Interview with Ariana Luca

Our Gallery Manager Dylan sent through some interview questions to Ariana, expanding on her art making, ideas, process and how she is coping in isolation.

DF: Firstly, How have you been coping with this strange time we are in currently?

AL: I think that making art every day has really helped me cope quite well over the past few months. It’s hard to even put into words how I’m feeling at the moment, other than that it’s a really strange time to be living through.

DF: Have you been feeling motivated to paint and draw?

AL: I still feel as motivated as ever to paint and draw, maybe even more so now. It’s pretty rare for me to not feel motivated to make artwork, although I do feel like the way I paint and draw has changed slightly. With all the free time of lockdown I’ve found myself spending a lot more time on each work than I would have before. I think that the work I’m creating has become far more controlled and densely detailed than it would have been in normal circumstances.

DF: As an artist do you have set studio hours or do you just squeeze it in when you can?

AL: I don’t generally have set studio hours. My hours change week-to-week depending on my schedule.

DF: Your artwork is the result of intentional and spontaneous mark making, the outcomes speak very much to the process of creating. Can you talk about what influences these gestures? Your mood or music playing in the studio for example..?

AL:Music is a big influence on my artistic process. I’ll often find a few new songs each week that I continually listen to over and over while I work. I’ve found that listening to things repetitively can either facilitate more consciously controlled drawings or it can help me paint more intuitively and spontaneously.

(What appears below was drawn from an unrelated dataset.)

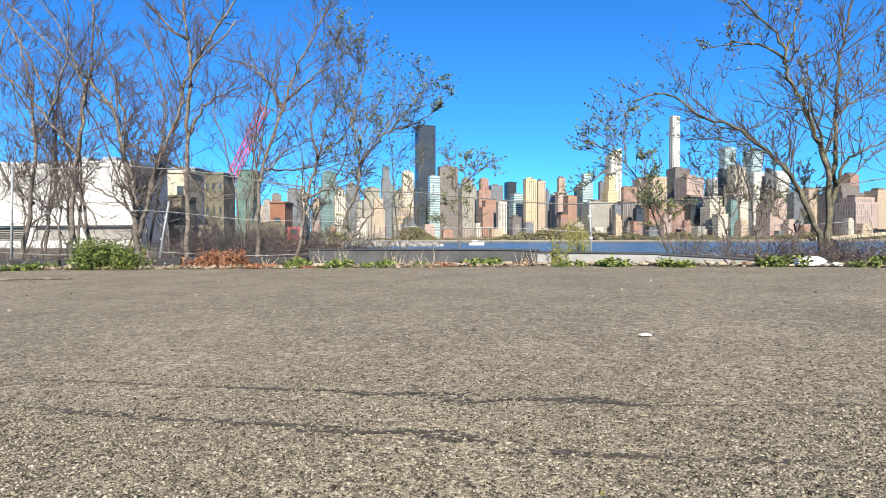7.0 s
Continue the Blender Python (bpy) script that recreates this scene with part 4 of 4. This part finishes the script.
scrap(0.75, 2.3, 0.02, 1)
stick = Tubes().add([(-5.9, 6.4, land(-5.9, 6.4) + 0.012), (-5.5, 6.47, land(-5.5, 6.47) + 0.02), (-5.0, 6.46, land(-5, 6.46) + 0.012)], [0.012, 0.016, 0.01], 6)
rng = random.Random(19)
bits = [(rng.uniform(-6, 4.5), rng.uniform(2.6, 8.2)) for _ in range(130)]
tagged(part("windblown_debris", leaves(rng, [(x, y, land(x, y) + 0.008) for x, y in bits], 0.024, 0.12), LITTER), "scattered dead leaves and specks on the asphalt", "leaf litter", kind="stuff")
dark_bits = [(rng.uniform(-6, 4.5), rng.uniform(1.8, 8.2)) for _ in range(120)]
tagged(part("windblown_debris", leaves(rng, [(x, y, land(x, y) + 0.006) for x, y in dark_bits], 0.022, 0.12), TAR), "dark specks of debris on the asphalt", "debris", kind="stuff")
tagged(part("fallen_stick", stick.made(), BARK), "dark fallen stick lying on the asphalt", "stick")
for k in range(9):
    weed_clump(0.42 + 0.09 * k + 0.02 * (k % 3), 1.1 + 0.035 * ((k * 5) % 4), 0.03, 0.008, 7, 80 + k, label="tiny weed growing in an asphalt crack", size=0.009)
weed_clump(0.36, 1.15, 0.04, 0.01, 8, 31, label="tiny weed growing in an asphalt crack", size=0.012)


# ---- unseen quadcopter behind the lens, raised along the sun's ray to throw its shadow ----
def quadcopter(x, y, heading):
    """Local axes: +y ahead. Hull 0.46 m up on long landing legs, stretched to reach the ground."""
    g = land(x, y)
    H = 0.46
    thing = anchor("quadcopter", (x, y, g), "unseen dark quadcopter with propeller guards, raised on made-up long legs to cast its shadow", "drone", rz=heading)
    bm = bmesh.new()
    bmesh.ops.create_uvsphere(bm, u_segments=20, v_segments=12, radius=1)
    for v in bm.verts:
        f = v.co.y
        wide = 0.044 + 0.01 * (1 - abs(f))
        v.co = Vector((math.copysign(abs(v.co.x) ** 0.75, v.co.x) * wide, math.copysign(abs(f) ** 0.8, f) * 0.13, v.co.z * 0.045 + H))
    part("hull", bm, DRONE_SHELL, thing, smooth=True)
    # Bay made wide and deep so no gap of sunlight splits the hull's shadow.
    part("battery_bay", block(bmesh.new(), -0.068, 0.068, -0.16, 0.03, H - 0.135, H - 0.03, 0.02), DRONE_SHELL, thing)
    mount = part("camera_mount", block(bmesh.new(), -0.02, 0.02, -0.03, 0.03, H - 0.14, H - 0.065, 0.008), DRONE_SHELL, thing)
    part("camera_body", block(bmesh.new(), -0.03, 0.03, -0.03, 0.035, H - 0.18, H - 0.135, 0.008), DRONE_SHELL, mount)
    for sx in (-1, 1):
        for sy in (-1, 1):
            mx, my = sx * 0.182, (0.2 if sy > 0 else -0.155)
            arm = Tubes().add([(sx * 0.03, sy * 0.05, H + 0.005), (sx * 0.085, sy * 0.095, H + 0.012), (sx * 0.14, my * 0.78, H + 0.008), (mx, my, H)], ([0.024, 0.02, 0.018, 0.019] if sy > 0 else [0.04, 0.034, 0.024, 0.02]), 10)
            arm_ob = part("arm", arm.made(), DRONE_SHELL, thing, smooth=True)
            part("motor", Tubes().add([(mx, my, H - 0.03), (mx, my, H - 0.02), (mx, my, H + 0.022), (mx, my, H + 0.032)], [0.024, 0.032, 0.03, 0.018], 14).made(), DRONE_SHELL, arm_ob, smooth=True)
            blade_turn = {(1, 1): 0.25, (-1, 1): 0.39, (1, -1): 1.85, (-1, -1): 1.3}[(sx, sy)]
            for half in (0, math.pi):
                a = blade_turn + half
                d, n = Vector((math.cos(a), math.sin(a), 0)), Vector((-math.sin(a), math.cos(a), 0))
                c = Vector((mx, my, H + 0.036))
                v, f = [], []
                for k, (u, w) in enumerate(((0.006, 0.005), (0.035, 0.009), (0.085, 0.012), (0.13, 0.009), (0.155, 0.003))):
                    for s, tilt in ((-1, -0.003), (1, 0.003)):
                        for lift in (-0.0012, 0.0012):
                            v.append(tuple(c + d * u + n * w * s + Vector((0, 0, tilt + lift))))
                    if k:
                        q = 4 * (k - 1)
                        f += [(q, q + 4, q + 6, q + 2), (q + 1, q + 3, q + 7, q + 5), (q, q + 1, q + 5, q + 4), (q + 2, q + 6, q + 7, q + 3)]
                f += [(0, 2, 3, 1), (16, 17, 19, 18)]
                part("propeller_blade", (v, f), DRONE_SHELL, arm_ob)
            R, mid_a = 0.145, math.atan2(sy * 0.75, sx)
            arc = [(mx + R * math.cos(mid_a + u), my + R * math.sin(mid_a + u), H - 0.004) for u in [(-1.25 + 2.5 * k / 22) for k in range(23)]]
            guard = part("guard", Tubes().add(arc, [0.0042] * 23, 6).made(), DRONE_SHELL, arm_ob)
            for u in (-1.2, 0.0 if sy < 0 else 0.25, 1.2):
                part("guard_strut", Tubes().add([(mx, my, H - 0.012), (mx + R * math.cos(mid_a + u), my + R * math.sin(mid_a + u), H - 0.004)], [0.005, 0.004], 6).made(), DRONE_SHELL, guard)
        # Made-up leg length: carries the hull that is raised to place its shadow.
        leg = [(sx * 0.05, -0.03, H - 0.04), (sx * 0.1, -0.035, H - 0.1), (sx * 0.14, -0.04, H - 0.22), (sx * 0.16, -0.04, 0.012)]
        for oy in (-0.05, 0.06):
            part("leg", Tubes().add(smooth_line([(px, py + oy, pz) for px, py, pz in leg], 5), [0.008] * 16, 8).made(), DRONE_SHELL, thing, smooth=True)
        part("skid", Tubes().add([(sx * 0.16, -0.2, 0.012), (sx * 0.16, 0.14, 0.012)], [0.011, 0.011], 8).made(), DRONE_SHELL, thing)


quadcopter(0.057 + 0.4 * math.sin(SUN_SIDE) - 0.002, 0.06 - 0.4 * math.cos(SUN_SIDE) + 0.0, 4.5)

I’ll also often listen to podcasts to keep my mind preoccupied with something completely separate to the work that I’m creating. I’ve found that focussing on something totally unrelated to my work can allow for moments of chance and unexpected compositional decisions.

DF: I fondly associate your paintings with the consistent use of mainly primary colours (blue, red, yellow). Is this a conscious choice?

AL: I have always found myself gravitating towards bright primary colours but it’s almost never a conscious choice. My use of colour is usually spontaneous and intuitive. I have found that I naturally begin works with bright primary colours and I then add more colours as the works progress. I don’t often think about the relationships between colours until after I’ve finished the work and can step back from it.

DF: Your current solo exhibition with us, Unfold, Fragment and Disperse is a beautiful, cohesive body of work. Did you work on more than one piece at a time or do they flow on one after another? How do you decide when a work is complete?

AL: I’m usually working on three or four pieces at once. I’ll often start a new piece to avoid overworking the original work and then I’ll return to it later. I’ll keep working on a piece until it has reached a level of balance that feels resolved to me. Often this isn’t really a conscious decision but more of an intuitive feeling. Sometimes I’ll think that a work is complete and then a few months later I’ll begin working on it again. For this show, I’ve been working more on clay board because the surface can be reworked multiple times. I would often create an entire piece on the board and then erase sections of it a few months later. I would continually erase parts of the work and then add new layers until the piece felt resolved. Often these layers cannot be completely erased so remnants of past iterations become part of the final resolved work.

DF: When I first saw your work at the RMIT Grad show I was so taken with the large scale installation you created. It looked to me like a huge collage, using sections of paintings you had cut up and arranged. Can you talk about how your work has evolved from that point?

AL: After making that piece I began my Honours year at Uni and I started to think more about how I could create single compositions that captured the same sense of movement that my Grad show installation did. During Honours I started exploring the relationship between chance and control in abstract drawing processes. I started experimenting more with gestural abstraction and automatic drawing techniques, like drawing with my left hand or with my eyes closed. Since that project I’ve really focussed on the idea that drawing can capture a sense of an artist’s process. With each new series of works I’ve continued to explore this idea while still pushing myself to create new and unexpected compositions.

DF: Where do you see your work going next? Is there anything you want to experiment with or try?

AL: During the last couple of months I have found that my works on paper have become much more controlled and densely detailed. I’d like to continue exploring this direction in my work and think more critically about why my work has evolved this way over these past months. I’ve always been really interested in how negative spaces function in my work so I’d like to continue to explore this more consciously in my next body of work. I’m also currently interested in experimenting with the scale of my gestures through creating very small detailed works on paper.

DF: Anything else you want to add?

AL: I can’t think of anything else to add, other than to say thank you for giving me the opportunity to answer these questions. It’s been really interesting to have to examine my own practice and think more consciously about my own artistic processes.